If David Cameron forms a minority government he acquires all the powers of patronage and crucially the power to decide when to call another election. The importance of these levers cannot be over-estimated. Although I have spoken to several senior Conservatives who are livid about their campaign and regard the outcome as a defeat, they will probably keep quiet in the near future. They want to be part of a government. New Tory MPs will arrive with a hunger for office that will be a form of discipline in itself. All of them will also know that a second election soon is highly likely. They feel mutinous but such are the stakes they will not undermine a fragile government that has the chance to become stronger at some point in the near future.

Cameron will call a second election when the Conservatives are well ahead in the polls. He will have every right to call one on the grounds of the need for political stability. The Liberal Democrats would be back to where they were before – irrelevant at a national level.

More immediately, a minority Conservative government would get a honeymoon as the Labour government did when Harold Wilson became Prime Minister in February 1974, the last time the current voting system produced a hung parliament. Wilson called a second election in October and won. Cameron will be in a stronger position than Wilson when he calls a second election. The Conservatives have the money and the media backing to win convincingly.

The alternative for Clegg to a deal with Cameron is no political paradise. It would be almost impossibly difficult to work with an unpopular governing party. And yet it is very straightforward. They would get a referendum on electoral reform this year. There is a strong chance the referendum would be won. The next election would be contested under a system that is fairer and the political landscape would change.

No doubt Clegg and others would prefer to secure the reform in a noble context, but there never is change when altruism is called for. Every constitutional reform has been implemented out of self-interest. No Prime Minister changes the voting system to do their party harm. They act out of party interest. Tony Blair did not give the Liberal Democrats a change in 1997 because he had won a landslide. They are being offered one now because Labour has lost its majority. Yesterday I heard a lot of talk about Labour and Liberal Democrats winning the case for electoral reform in opposition, securing power and then introducing the change. This is a fantasy. They must take the chance now or it will not happen.

If Clegg takes the alternative path he faces a few dilemmas as well. How will his party respond to his support for George Osborne's emergency Budget? There is a lot of discontent in the Conservative Party about Osborne this weekend. Some senior figures blame him directly for their failure to secure an overall majority. Is Clegg going to pay homage when some Conservatives privately fume?

Cameron's statement yesterday afternoon was perfectly pitched, highlighting areas were there is agreement between the two parties, or more precisely consensus between some in both parties, but the offer of a review on electoral reform is meaningless. Cameron will have called a second election long before the review is completed.

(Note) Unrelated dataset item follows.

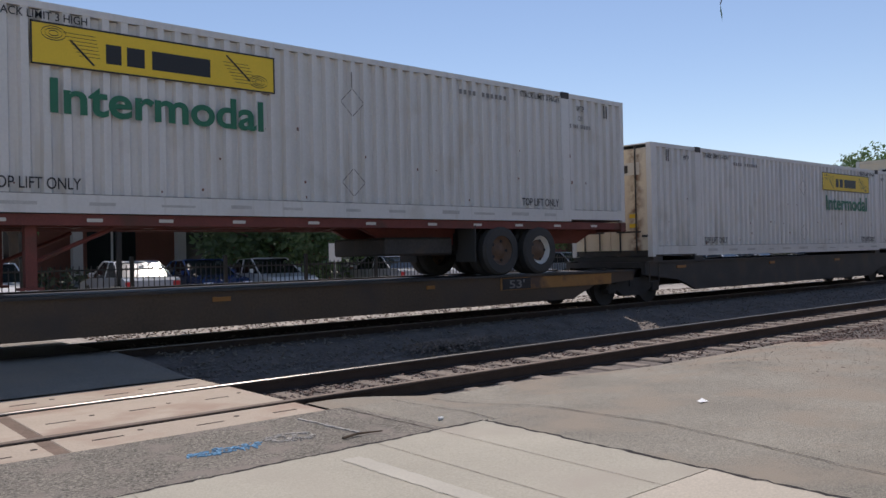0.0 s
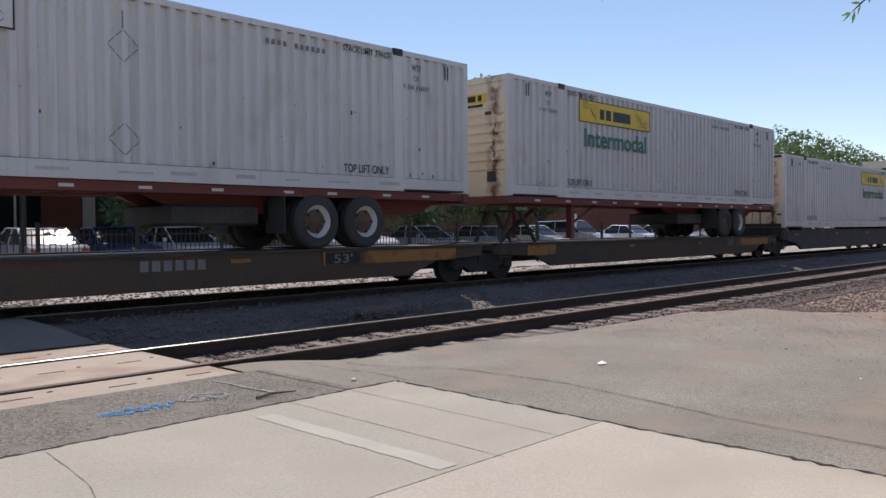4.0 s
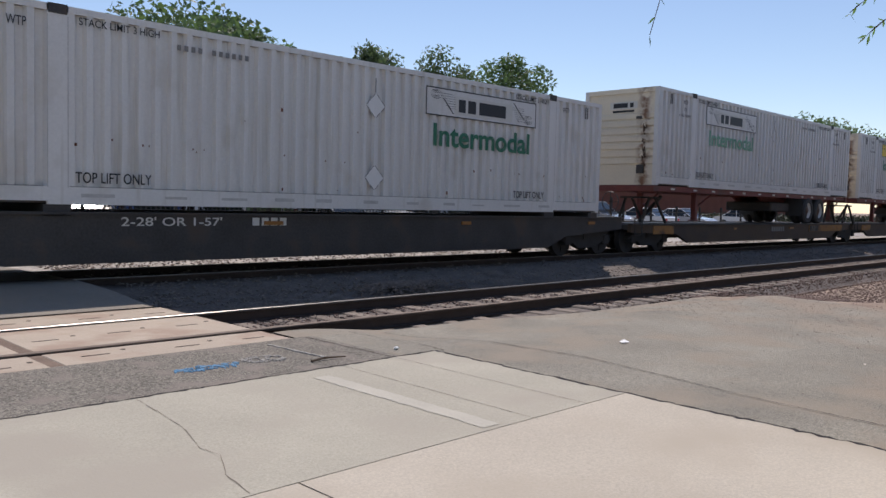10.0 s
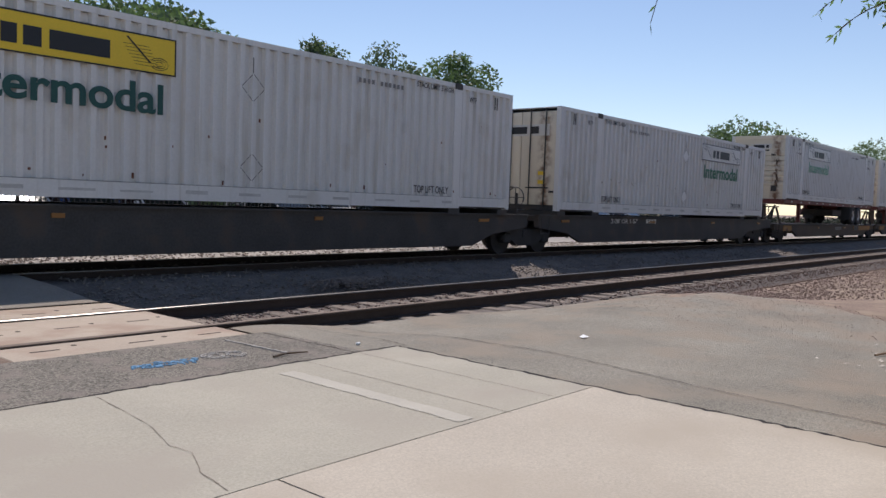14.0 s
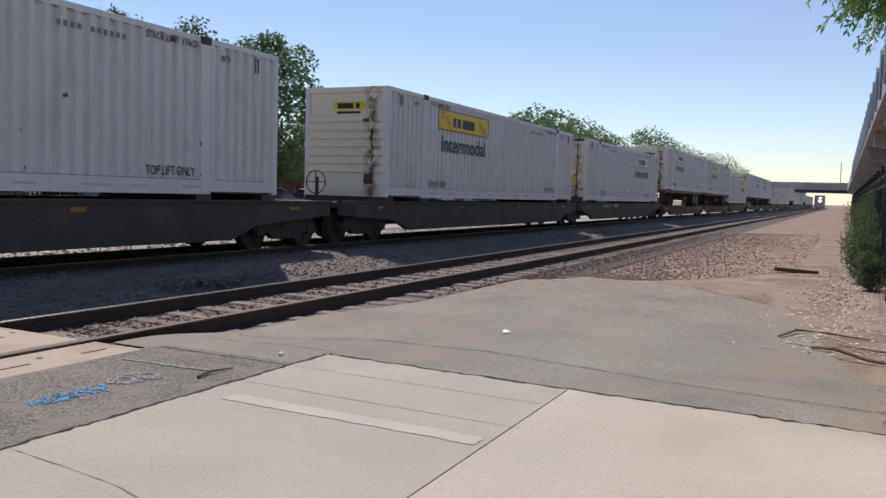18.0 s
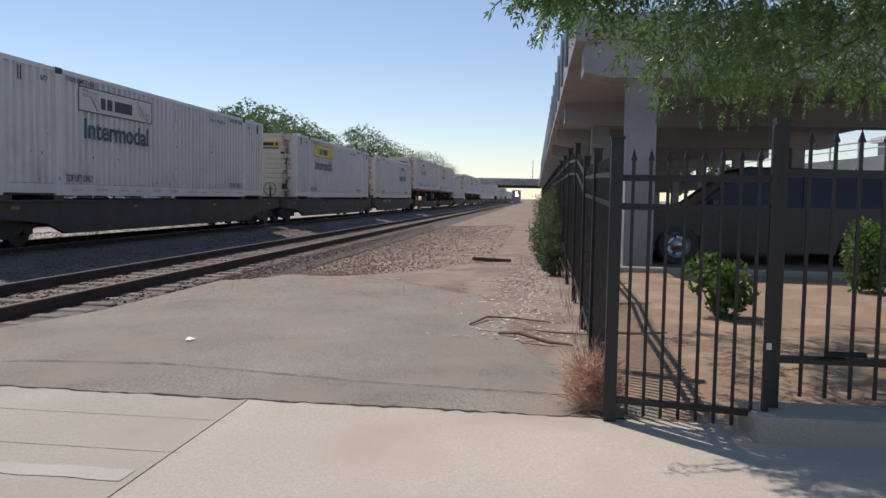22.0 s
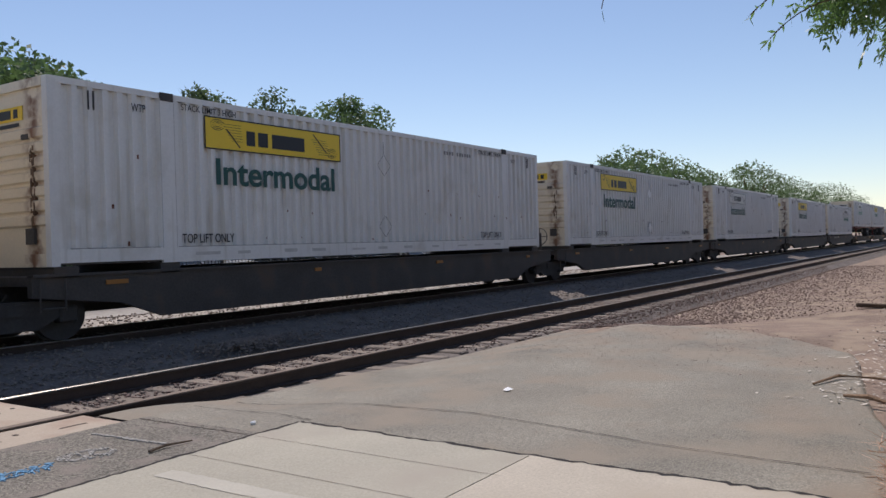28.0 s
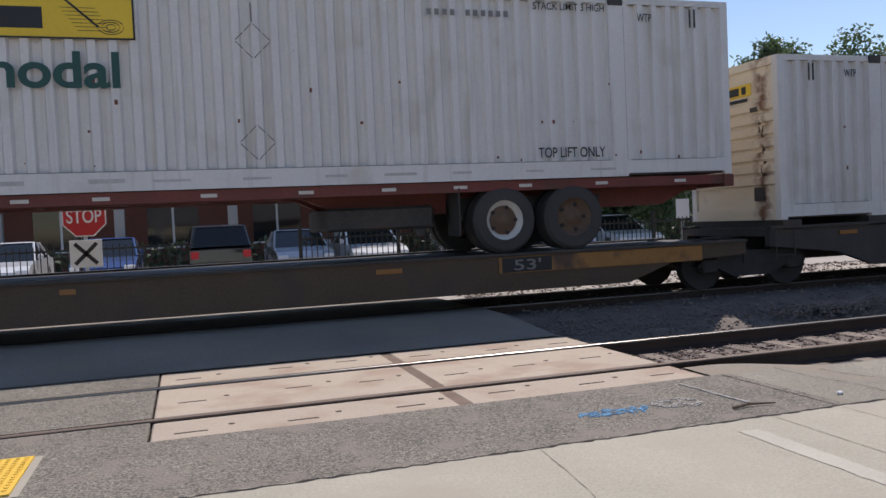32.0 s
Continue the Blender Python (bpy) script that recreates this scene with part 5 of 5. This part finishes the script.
for x, zt in ((9.2, 1.9), (26, 2.0)):
    sg = thing("road_sign", "small white sign on a thin steel post", "road sign", at=pose(x, 13.0, 0))
    part("post", Bits().box(-0.025, 0.025, -0.025, 0.025, 0, zt), M["galv"], sg)
    part("plate", Bits().box(-0.22, 0.22, -0.04, -0.03, zt - 0.55, zt), M["sign_white"], sg, "white sign plate")
lamp = thing("street_lamp", "dark street lamp with a flat head", "street lamp", at=pose(4.7, 18.4, 0))
part("pole", Bits().box(-0.07, 0.07, -0.07, 0.07, 0, 5.5), M["iron"], lamp)
part("lamp_head", Bits().bevel_box(-0.55, 0.08, -0.16, 0.16, 5.38, 5.52, 0.03), M["iron"], lamp)
part("base", Bits().disc((0, 0), "z", 0.28, 0, 0.7, 14), M["concrete"], lamp)
depot = thing("building", "low brick building with a wide white roof edge", "building")
part("wall", Bits().box(-45, 26, 31, 44, 0, 4.1), M["brick"], depot)
part("roof", Bits().box(-46, 27, 28.6, 45, 4.1, 4.65), M["roof"], depot, "wide white roof edge")
for k in range(15):
    px = -44 + 4.6 * k
    part("column", Bits().box(px - 0.2, px + 0.2, 28.9, 29.3, 0, 4.1), M["wall_grey"], depot)
    w = part("window", Bits().box(px + 1.0, px + 3.2, 30.95, 30.99, 1.0, 3.0), M["glass"], depot)
    part("window_frame", Bits().box(px + 0.9, px + 3.3, 30.93, 30.98, 3.0, 3.1).box(px + 0.9, px + 3.3, 30.93, 30.98, 0.9, 1.0).box(px + 2.05, px + 2.15, 30.93, 30.98, 1.0, 3.0), M["sign_white"], w)
store = thing("building", "long low brick building behind the trees", "building")
part("wall", Bits().box(32, 120, 38, 55, 0, 4.6), M["brick"], store)
part("roof", Bits().box(31.5, 120.5, 37.4, 55.5, 4.6, 5.0), M["roof"], store)
shed = thing("building", "grey flat-roofed building in the distance", "building")
part("wall", Bits().box(-110, -50, 40, 70, 0, 6), M["wall_grey"], shed)
part("roof", Bits().box(-111, -49, 39, 71, 6, 6.5), M["roof"], shed)
hedge = thing("hedge", "dark green hedge row behind the parked cars", "hedge")
rngh = np.random.default_rng(7)
nh = 26000
hc = np.stack([rngh.uniform(-40, 170, nh), rngh.uniform(26.6, 28.0, nh), rngh.uniform(0.0, 1.0, nh) + 0.15 * np.sin(rngh.uniform(0, 6, nh))], 1)
part("foliage", quads("foliage", leaf_quads(hc, units(rngh, nh), 0.3, 0.16, rngh), M["leaf_dark"]), None, hedge)


def motions():
    times = [k * 1.0 for k in range(33)]
    for ob, x, z in MOVERS:
        walk(ob, [(t, pose(x + gone(t), TRAIN_Y, z)) for t in times])
    steps = [32.0 * k / 288 for k in range(289)]
    for ob, cx in ROLLERS[:NEAR_ROLLERS]:
        spot = ob.location.copy()
        walk(ob, [(t, Matrix.Translation(spot) @ Matrix.Rotation(gone(t) / 0.42, 4, "Y")) for t in steps])


motions()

What will happen if Cameron becomes Prime Minister over the next few days? Brown will go quickly. Probably Harriet Harman will become acting leader while Labour stages a leadership contest. Cameron will navigate awkwardly, but I suspect with some skill, a balancing act in which he claims to be a liberal Tory while seeking to keep his restive right on board. This cannot be a rampant Tory government like the ones elected in the 1980s with landslide majorities. Clegg would struggle to keep his party united.

Hidden beneath the drama of the moment are deep divisions within each of the parties. Clegg's decision on what to do next will test the precarious unity of the Liberal Democrats. A Labour leadership contest will highlight suppressed tensions about the party's future. Some in the Conservative Party are ready to rage if power is not secured. But only Clegg and his party have the power to decide whether or not permanent change follows the most astonishing election of modern times. They have yearned for such a moment, but might turn away fearful of its political impurity. A pure moment is never going to arrive.